Okay, so the titles are really terrible. They’re all my fault. – TBP
In hindsight, working until 5 then trying to scrounge up the ingredients for a feast on a public holiday was probably an ambitious move. I had been thinking seafood but after noticing The Inn At The Crossroads (an ASOIAF food themed site you should check out) had done a seafood stew recently and not wanting to be a copycat I fell back on the Westeros equivalent of an easy weeknight dinner.
Roast honeyed chicken on trenchers
Sweet pickled baby beetroots
Caramelised onions & parnsips with thyme
Spinach in pan juices
Soft & crumbly cheddar
The very first dinner I cooked for our AGOT role playing game back in 2010 was trenchers with individual roast cornish hens so I felt I was on pretty safe ground here. Last time, I bought some excellent thick crusted bread days before we wanted to eat it and let it go authentically stale. Coming off the end of an extra-long-weekend, I was lucky to find two loaves even barely big enough, and paradoxically unlucky in that they’d been baked that day! By that point it must have been just about the only fresh bread left in Perth. I toasted them on both sides on the bottom shelf of the oven and we served them on top of plates in case they weren’t strong enough.
For a public holiday I really lucked out with my ingredients – I managed to get two Mt Barker Free Range chickens from a local IGA and had stockpiled some new baby beetroots and parsnips from the farmers markets at Clontarf (as of yesterday they are now on winter hours) on Saturday. The crumbly cheddar was from Cape Naturaliste via said IGA and the spinach and onions were all I could get at that time of day.
1 Free Range (& preferably organic) chicken per 4 people
1 TB honey per chicken
1 very large loaf of rustic bread per 2 or 3 people
1 bunch of baby beetroots
¼ c balsamic vinegar
¼ c brown sugar
1 bag of young parsnips
a few sprigs of thyme
1 bunch of spinach
1 pickling onion per person (or more if you’re keen)
100g butter (or more to taste)
a litre of chicken stock (organic, or homemade, or from vegetarian powder)
a few tablespoons of plain flour
Salt & Pepper
Pre-heat the oven to 180.
Unwrap the chicken, rinse it clean (including inside the cavity), drain and pat dry with paper towel. Wiggle it’s limbs around a bit to limber things up (especially if you’ve defrosted it) and check for broken bones. If you find any, do the world a favour and take it back to where you bought it from and make a stink. Rub the skin around a bit to loosen it up.

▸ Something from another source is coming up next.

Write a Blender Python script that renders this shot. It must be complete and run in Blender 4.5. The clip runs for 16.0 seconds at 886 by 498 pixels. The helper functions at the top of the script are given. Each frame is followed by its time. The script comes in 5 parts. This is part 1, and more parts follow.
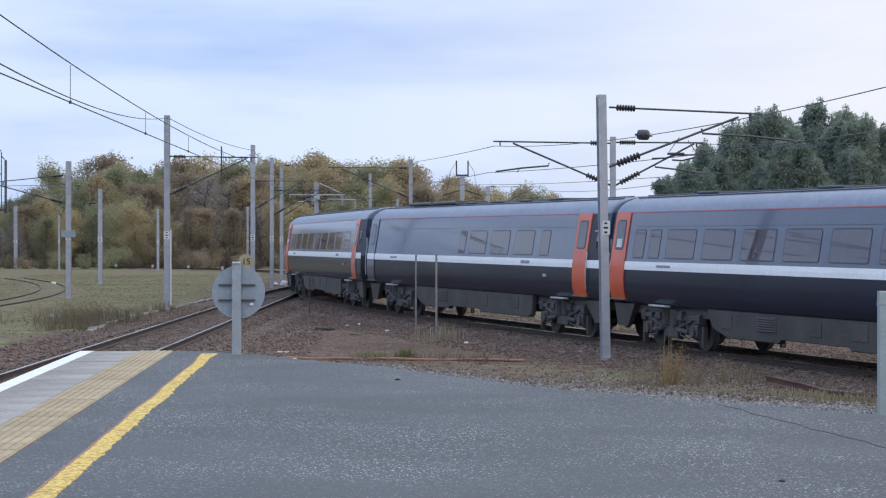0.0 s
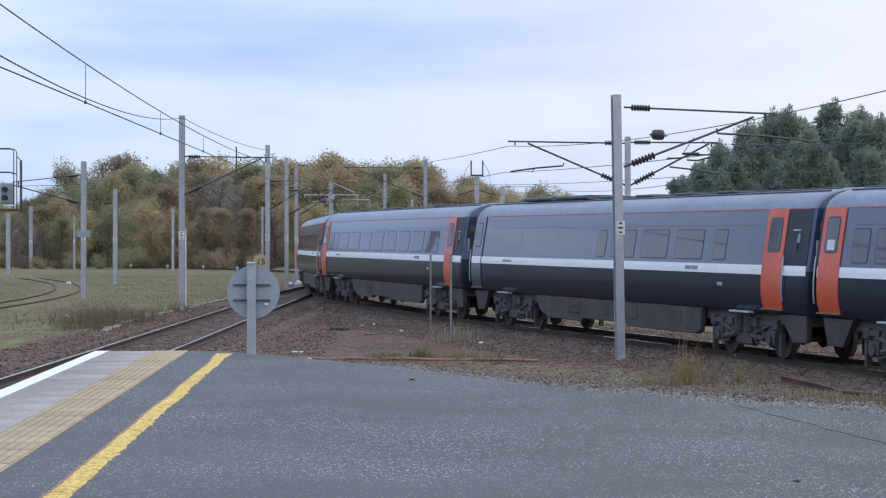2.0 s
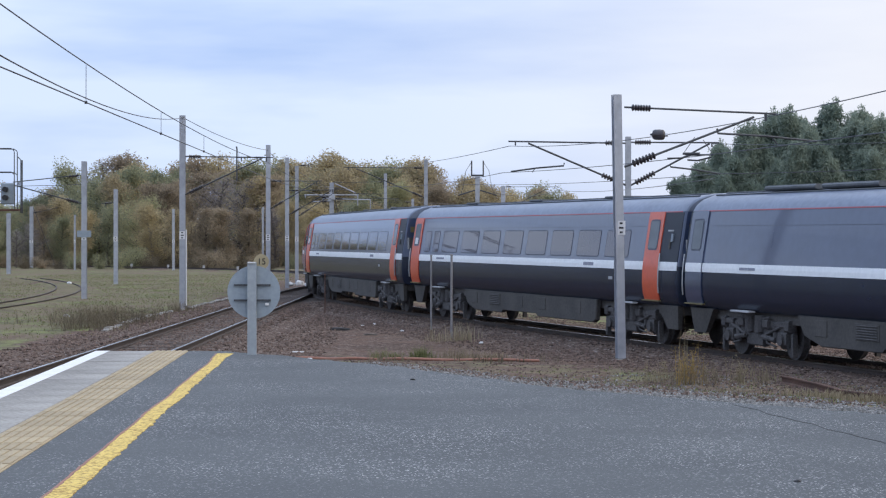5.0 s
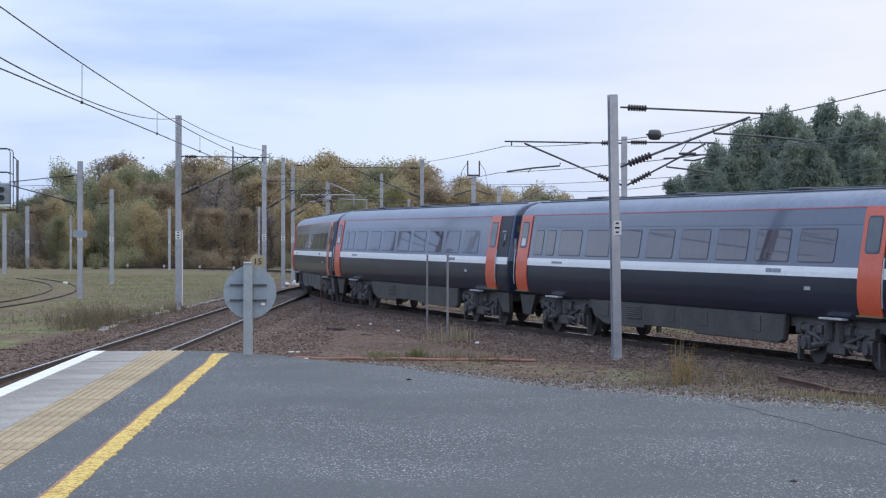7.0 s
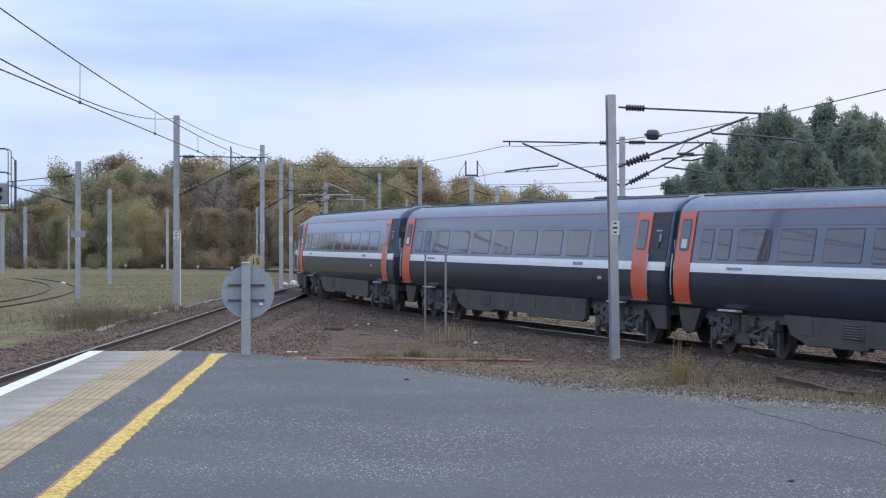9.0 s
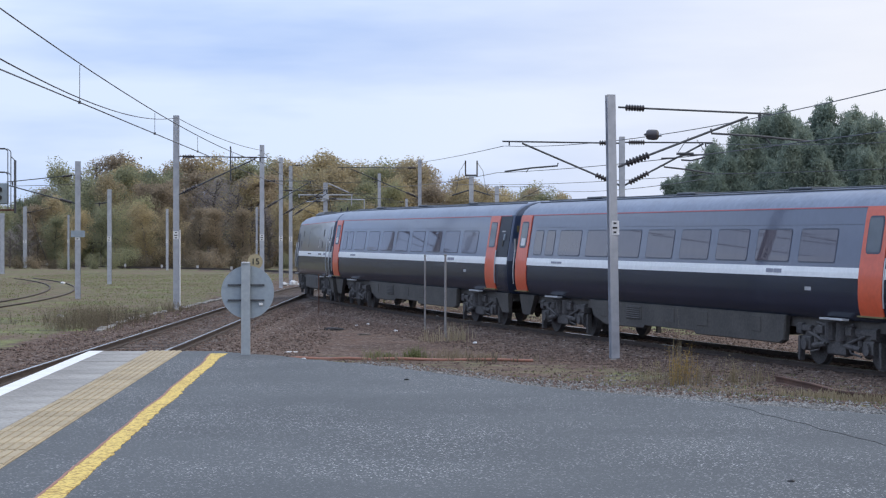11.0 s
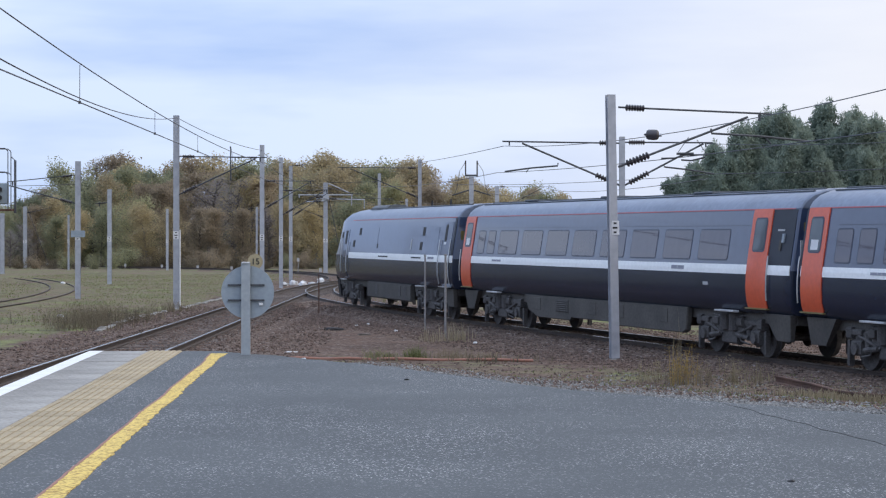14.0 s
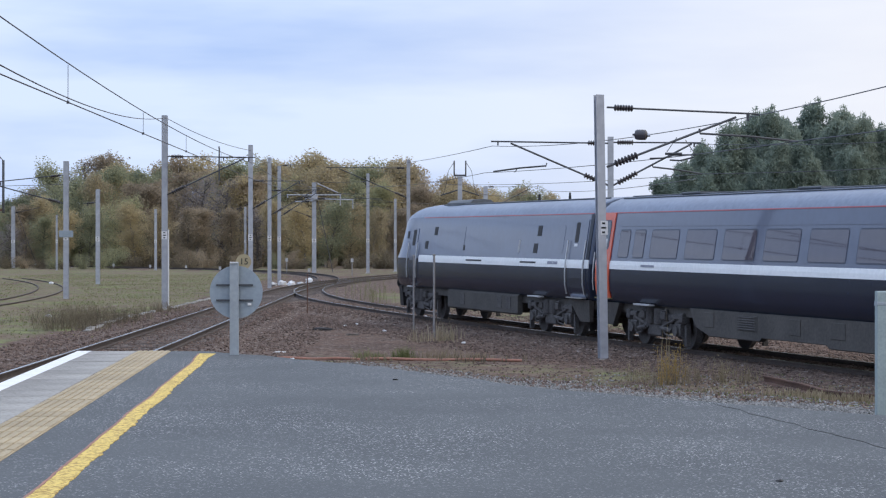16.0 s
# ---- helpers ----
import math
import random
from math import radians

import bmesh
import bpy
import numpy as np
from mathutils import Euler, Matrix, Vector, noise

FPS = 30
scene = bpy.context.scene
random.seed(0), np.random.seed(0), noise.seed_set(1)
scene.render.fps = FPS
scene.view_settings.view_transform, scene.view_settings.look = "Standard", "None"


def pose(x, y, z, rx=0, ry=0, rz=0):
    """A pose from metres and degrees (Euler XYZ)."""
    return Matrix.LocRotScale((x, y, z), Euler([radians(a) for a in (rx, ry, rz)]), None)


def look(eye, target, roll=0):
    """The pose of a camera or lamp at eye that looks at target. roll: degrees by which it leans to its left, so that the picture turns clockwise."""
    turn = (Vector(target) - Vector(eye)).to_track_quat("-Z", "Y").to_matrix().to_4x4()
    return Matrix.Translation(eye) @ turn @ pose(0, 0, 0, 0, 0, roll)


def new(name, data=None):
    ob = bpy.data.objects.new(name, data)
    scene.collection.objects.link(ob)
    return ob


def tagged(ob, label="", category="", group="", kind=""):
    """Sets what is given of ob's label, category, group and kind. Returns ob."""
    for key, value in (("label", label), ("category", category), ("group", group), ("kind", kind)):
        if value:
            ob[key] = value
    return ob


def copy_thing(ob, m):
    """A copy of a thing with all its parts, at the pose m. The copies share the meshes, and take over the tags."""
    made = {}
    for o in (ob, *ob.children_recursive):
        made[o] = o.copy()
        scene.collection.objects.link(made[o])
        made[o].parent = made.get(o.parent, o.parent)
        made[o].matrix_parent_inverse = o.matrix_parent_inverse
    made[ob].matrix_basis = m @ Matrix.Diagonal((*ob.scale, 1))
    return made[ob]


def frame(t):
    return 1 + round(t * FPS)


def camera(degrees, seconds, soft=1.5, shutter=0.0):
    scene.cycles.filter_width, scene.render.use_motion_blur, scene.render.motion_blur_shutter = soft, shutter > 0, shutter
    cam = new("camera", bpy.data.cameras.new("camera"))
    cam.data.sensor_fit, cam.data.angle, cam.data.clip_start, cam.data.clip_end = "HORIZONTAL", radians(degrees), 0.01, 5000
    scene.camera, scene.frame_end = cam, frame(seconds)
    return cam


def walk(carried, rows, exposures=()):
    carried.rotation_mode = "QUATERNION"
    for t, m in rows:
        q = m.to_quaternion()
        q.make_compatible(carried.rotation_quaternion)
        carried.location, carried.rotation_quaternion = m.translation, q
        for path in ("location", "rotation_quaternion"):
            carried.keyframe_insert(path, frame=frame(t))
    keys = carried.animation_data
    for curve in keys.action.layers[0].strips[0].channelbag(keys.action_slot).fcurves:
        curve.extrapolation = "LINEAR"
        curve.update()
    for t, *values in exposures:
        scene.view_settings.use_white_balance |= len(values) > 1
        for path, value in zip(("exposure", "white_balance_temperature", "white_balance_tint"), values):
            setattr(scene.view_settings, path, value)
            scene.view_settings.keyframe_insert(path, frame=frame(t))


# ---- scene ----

EYE = 2.44          # lens above the rail heads
FOV = 24.443
DIP = -0.111        # the lens looks down by this, in degrees

cam = camera(FOV, 16.0, soft=1.2)
PAN = [(0, -0.253), (0.5, -0.253), (0.6, -0.242), (0.7, -0.206), (0.8, -0.158), (0.9, -0.122), (1, -0.079), (1.2, 0.000), (1.5, 0.079), (2, 0.158), (2.5, 0.195), (3, 0.222), (3.5, 0.222), (4, 0.212), (5.2, 0.165), (6.5, 0.103), (7, 0.063), (7.5, 0.054), (8, 0.052), (8.5, 0.024), (9, 0.008), (11.5, 0.000), (13, 0.000), (14.5, 0.003), (15.2, 0.000), (15.5, -0.047), (15.7, -0.111), (15.8, -0.150), (15.9, -0.214), (16, -0.317)]
walk(cam, [(t, pose(0, 0, EYE, 90 + DIP, 0, a)) for t, a in PAN])

# ---- light: a bright overcast, thinner cloud towards the east
world = bpy.data.worlds.new("sky")
scene.world = world
world.use_nodes = True
wn, wl = world.node_tree.nodes, world.node_tree.links
wn.clear()
w_out = wn.new("ShaderNodeOutputWorld")
w_bg = wn.new("ShaderNodeBackground")
w_sky = wn.new("ShaderNodeTexSky")
w_sky.sky_type, w_sky.sun_disc = "NISHITA", False
w_sky.sun_elevation, w_sky.sun_rotation = radians(28), radians(75)
w_tc = wn.new("ShaderNodeTexCoord")
w_map = wn.new("ShaderNodeMapping")
w_map.inputs["Scale"].default_value = (1.6, 1.6, 9.0)
w_noise = wn.new("ShaderNodeTexNoise")
w_noise.inputs["Scale"].default_value, w_noise.inputs["Detail"].default_value, w_noise.inputs["Roughness"].default_value = 2.3, 5, 0.5
w_ramp = wn.new("ShaderNodeValToRGB")
w_ramp.color_ramp.elements[0].position, w_ramp.color_ramp.elements[0].color = 0.38, (0.42, 0.565, 0.90, 1)
w_ramp.color_ramp.elements[1].position, w_ramp.color_ramp.elements[1].color = 0.60, (0.66, 0.775, 1.0, 1)
w_sep = wn.new("ShaderNodeSeparateXYZ")
w_east = wn.new("ShaderNodeMapRange")
w_east.interpolation_type = "SMOOTHSTEP"
w_east.inputs["From Min"].default_value, w_east.inputs["From Max"].default_value = -0.12, 0.30
w_glow = wn.new("ShaderNodeMix")
w_glow.data_type = "RGBA"
w_glow.inputs["B"].default_value = (0.92, 0.89, 0.885, 1)
w_up = wn.new("ShaderNodeMapRange")
w_up.inputs["From Min"].default_value, w_up.inputs["From Max"].default_value = 0.10, 0.9
w_up.inputs["To Min"].default_value, w_up.inputs["To Max"].default_value = 1.0, 1.75
w_scale = wn.new("ShaderNodeVectorMath")
w_scale.operation = "SCALE"
w_dim = wn.new("ShaderNodeVectorMath")
w_dim.operation = "SCALE"
w_dim.inputs["Scale"].default_value = 0.008
w_add = wn.new("ShaderNodeVectorMath")
w_half = wn.new("ShaderNodeMath")
w_half.operation = "MULTIPLY"
w_half.inputs[1].default_value = 0.75
wl.new(w_tc.outputs["Generated"], w_map.inputs["Vector"])
wl.new(w_map.outputs["Vector"], w_noise.inputs["Vector"])
wl.new(w_noise.outputs["Fac"], w_ramp.inputs["Fac"])
wl.new(w_tc.outputs["Generated"], w_sep.inputs["Vector"])
wl.new(w_sep.outputs["X"], w_east.inputs["Value"])
wl.new(w_east.outputs["Result"], w_half.inputs[0])
wl.new(w_half.outputs["Value"], w_glow.inputs["Factor"])
wl.new(w_ramp.outputs["Color"], w_glow.inputs["A"])
wl.new(w_sep.outputs["Z"], w_up.inputs["Value"])
wl.new(w_glow.outputs["Result"], w_scale.inputs[0])
wl.new(w_up.outputs["Result"], w_scale.inputs["Scale"])
wl.new(w_sky.outputs["Color"], w_dim.inputs[0])
wl.new(w_scale.outputs["Vector"], w_add.inputs[0])
wl.new(w_dim.outputs["Vector"], w_add.inputs[1])
wl.new(w_add.outputs["Vector"], w_bg.inputs["Color"])
w_bg.inputs["Strength"].default_value = 1.04
wl.new(w_bg.outputs["Background"], w_out.inputs["Surface"])

sun_data = bpy.data.lights.new("sun", "SUN")
sun_data.energy, sun_data.angle, sun_data.color = 0.5, radians(25), (1.0, 0.95, 0.88)
sun = new("sun", sun_data)
sun.matrix_world = look((40, 12, 30), (0, 30, 0))
scene.view_settings.exposure = 0.0


# ---- materials
def mat(name, light, dark=None, rough=0.6, metal=0.0, scale=3.0, fine=40.0, bump=0.2, vary=0.0, island=0.0, coat=0.0, low=0.35, high=0.65, blend=0.5):
    """Two-scale noise between two base colours, with relief; vary: by object; island: by loose piece."""
    m = bpy.data.materials.new(name)
    m.use_nodes = True
    n, l = m.node_tree.nodes, m.node_tree.links
    b = n["Principled BSDF"]
    dark = dark or tuple(c * 0.7 for c in light)
    tc = n.new("ShaderNodeTexCoord")
    big, small = n.new("ShaderNodeTexNoise"), n.new("ShaderNodeTexNoise")
    big.inputs["Scale"].default_value, big.inputs["Detail"].default_value = scale, 4
    small.inputs["Scale"].default_value, small.inputs["Detail"].default_value = fine, 3
    l.new(tc.outputs["Object"], big.inputs["Vector"])
    l.new(tc.outputs["Object"], small.inputs["Vector"])
    mix = n.new("ShaderNodeMix")
    mix.inputs["Factor"].default_value = blend
    l.new(big.outputs["Fac"], mix.inputs["A"])
    l.new(small.outputs["Fac"], mix.inputs["B"])
    ramp = n.new("ShaderNodeValToRGB")
    ramp.color_ramp.elements[0].position, ramp.color_ramp.elements[0].color = low, (*dark, 1)
    ramp.color_ramp.elements[1].position, ramp.color_ramp.elements[1].color = high, (*light, 1)
    l.new(mix.outputs["Result"], ramp.inputs["Fac"])
    colour = ramp.outputs["Color"]
    for amount, node, socket in ((vary, "ShaderNodeObjectInfo", "Random"), (island, "ShaderNodeNewGeometry", "Random Per Island")):
        if amount:
            src, mr, hsv = n.new(node), n.new("ShaderNodeMapRange"), n.new("ShaderNodeHueSaturation")
            mr.inputs["To Min"].default_value, mr.inputs["To Max"].default_value = 1 - amount, 1 + amount
            l.new(src.outputs[socket], mr.inputs["Value"])
            l.new(mr.outputs["Result"], hsv.inputs["Value"])
            l.new(colour, hsv.inputs["Color"])
            colour = hsv.outputs["Color"]
    l.new(colour, b.inputs["Base Color"])
    b.inputs["Roughness"].default_value, b.inputs["Metallic"].default_value = rough, metal
    b.inputs["Coat Weight"].default_value, b.inputs["Coat Roughness"].default_value = coat, 0.08
    if bump:
        bp = n.new("ShaderNodeBump")
        bp.inputs["Strength"].default_value, bp.inputs["Distance"].default_value = bump, 0.02
        l.new(small.outputs["Fac"], bp.inputs["Height"])
        l.new(bp.outputs["Normal"], b.inputs["Normal"])
    return m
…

Cut a few thin slices of butter and put them to one side. Place the chicken breast side up on a board and starting at the cavity, ease the skin away from the flesh with your fingers. Push a few pieces of butter under the skin (if you have access to duck or goose fat, use that instead). Crack some salt and pepper over the skin and place chicken on the top shelf in the oven. Roast until done (82c if you have a thermometer, or until the juices run clear, or an hour a kilo) then remove from the oven, drizzle lightly with honey and put aside (under a little alfoil tent if you are so inclined) to rest. Pop it back into the oven 5 minutes before you’re ready to eat so the honey gives it a bit of a glaze.
Peel and trim the beetroots, avoiding any sort of porous surface in the process. Place in a small saucepan with an equal quantities of brown sugar and balsamic vinegar – not your best vinegar, as you’ll want around a quarter cup according to taste. Cover with water until all the beetroots are submerged and bring to the boil. Simmer until beetroots are tender enough that you can spear them with a fork without too much resistance.
Trim and wash the parsnips. Cut them into quarters, longwise. Simmer or steam them until almost tender.
Meanwhile, skin, trim and cut the onions in half from root end to root end. Melt the remaining butter in a heavy frying pan, add the onions, cover and start to slowly fry. Once the parsnips are tender and the onions look softened, add the parsnips to the pan and increase the heat to medium. Strip the thyme leaves from the stalk and add to the pan. Fry, turning occasionally, until the onions are caramelised and the parsnips have picked up a bit of crunch.
15 minutes before you want to eat, place the baking tray, sans chickens, on the stove top on a low heat (if your tray is not flame-proof, carefully scrape it into a small saucepan). Add the spinach and heat gently in the juices until wilted. Put the spinach to one side and use the remaining juices to make a gravy.
Cut the chicken into quarters using sharp kitchen shears. You could leave them intact and carve them at the table, but I find you get less wastage this way and I wanted to get the same vibe as that first time where we had a whole cornish hen each. Slices are way less visceral and way less fun. The chicken here is done, even though the juices are red – they ran clear until I cut through the bone and we checked with a thermometer to be sure.
Place everything on to the table and let everyone serve pile up their own trenchers. Cutlery was strictly forbidden.